Nesta mesma linha de raciocínio cabe-nos repisar que, a Lex Legum tem como princípio explícito a proibição à cumulação de proventos de aposentação com remuneração de cargo em atividade, vedando também explicitamente à cumulação de função por parte do servidor público. 


Entretanto, como toda regra existe uma exceção, a própria Carta Cidadã elencou quando e como se daria a cumulatividade expressando literalmente no corpo de seu texto as excludentes normativas, senão vejamos, in verbis:


“Art. 37. A administração pública direta e indireta de qualquer dos Poderes da União, dos Estados, do Distrito Federal, e dos Municípios obedecerá aos princípios de legalidade, impessoalidade, moralidade, publicidade e eficiência e, também ao seguinte: (…omissis..)
XVII – é vedada a acumulação remunerada de cargos públicos, exceto quando houver compatibilidade de horários, observado em qualquer caso o disposto no inciso XI:


a) a de dois cargos de professor;


b) a de um cargo de professor com outro, técnico ou científico;


c) a de dois cargos ou empregos privativos de profissionais de saúde, com profissões regulamentadas.” ( Grifo Nosso)


EC Constitucional 20/98


Art. 11. A vedação prevista no artigo 37, § 10, da Constituição Federal, não se aplica aos membros de poder e aos inativos, servidores e militares, que, até a publicação desta Emenda, tenham ingressado novamente no serviço público por concurso público de provas ou de provas e títulos, e pelas demais formas previstas na Constituição Federal, …. ( Grifo Nosso).”

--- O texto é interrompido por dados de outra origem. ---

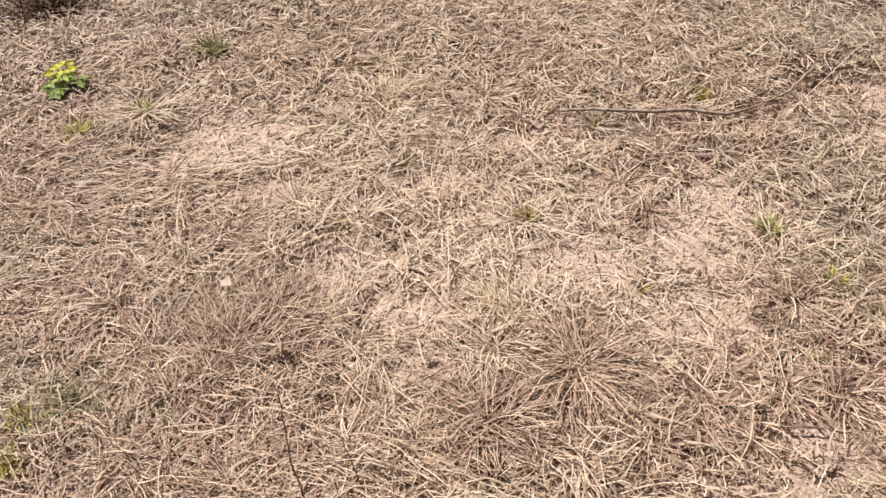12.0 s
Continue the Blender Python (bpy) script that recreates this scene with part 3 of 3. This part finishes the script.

Destarte que da simples leitura das normas acima transpostas retira-se a seguinte interpretação – as excludentes são claras e límpidas, se o servidor esta dentro da excludente do artigo 11 da EC 20/98, conseqüentemente também não se aplica  o artigo 37 § 10, portanto, a vedação de cumulação deve ser sim desconsiderada, pois, a situação do servidor é sui generis.


Ademais, o próprio artigo 40 da Constituição Federal que disciplina in totem e de forma absoluta o regime de previdência dos servidores públicos, assim dispõe sobre o acumulo de benefício previdenciário, in verbis:

“Art.40. Aos servidores titulares de cargos efetivos da União, dos Estados, do Distrito Federal e dos Municípios, incluídas suas autarquias e fundações, é assegurado regime de previdência de caráter contributivo, observados os critérios que preservem o equilíbrio financeiro e atuarial e o disposto neste artigo:

§ 6°. Ressalvados as aposentadorias decorrentes dos cargos acumuláveis no forma desta Constituição, é vedada a percepção de mais de uma aposentadoria à conta do regime de previdência previsto neste artigo.” (Grifo Nosso)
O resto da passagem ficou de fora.